Gitleaks is a fast, open-source SAST tool for scanning Git repositories to find leaked secrets like API keys, passwords, tokens, and private keys. It analyzes commit history, branches, and files using over 500 built-in regex patterns and high-entropy detection to identify potential secrets.

Written in Go, it's lightweight, cross-platform, and excels in CI/CD pipelines, pre-commit hooks, and security audits. Run gitleaks detect on a repo to scan from the latest commit back through history (configurable depth). Supports baseline files to suppress known false positives, custom rules via TOML config, and redaction to avoid exposing secrets in reports.

Key strengths: blazing speed (processes large repos quickly), multiple output formats (JSON, SARIF, CSV), multi-threaded scanning, and GitHub Action integration.
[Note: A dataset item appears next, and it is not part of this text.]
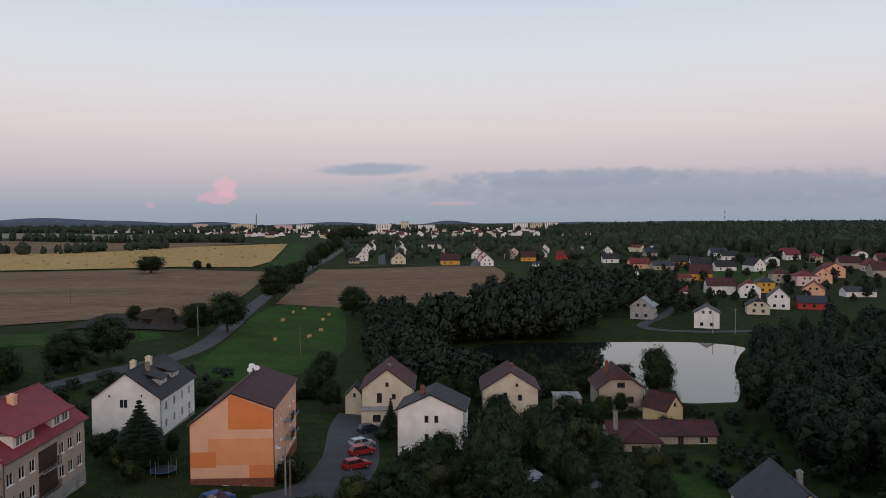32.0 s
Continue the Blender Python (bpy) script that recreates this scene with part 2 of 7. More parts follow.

The protect mode enables pre-push hooks to block commits with secrets. Widely used by devs and security teams to prevent accidental leaks.

Install on Linux via binaries from GitHub, Homebrew (brew install gitleaks), or packages like RPM/DEB.

CAVEATS

Can produce false positives; tune rules/baselines for accuracy.
Large repos with deep history may take time/memory despite optimizations.

SUBCOMMANDS

protect: Pre-commit/push hook mode.
version: Show version info.

CONFIGURATION

Edit .gitleaks.toml for custom rules, allowlists, and baselines to ignore known secrets.

HISTORY

Created in 2019 by Zack Proser as a fast Git secret scanner. Actively maintained on GitHub (gitleaks/gitleaks), with v8+ adding baselines, SARIF support, and performance boosts. Now used in thousands of repos for secret detection.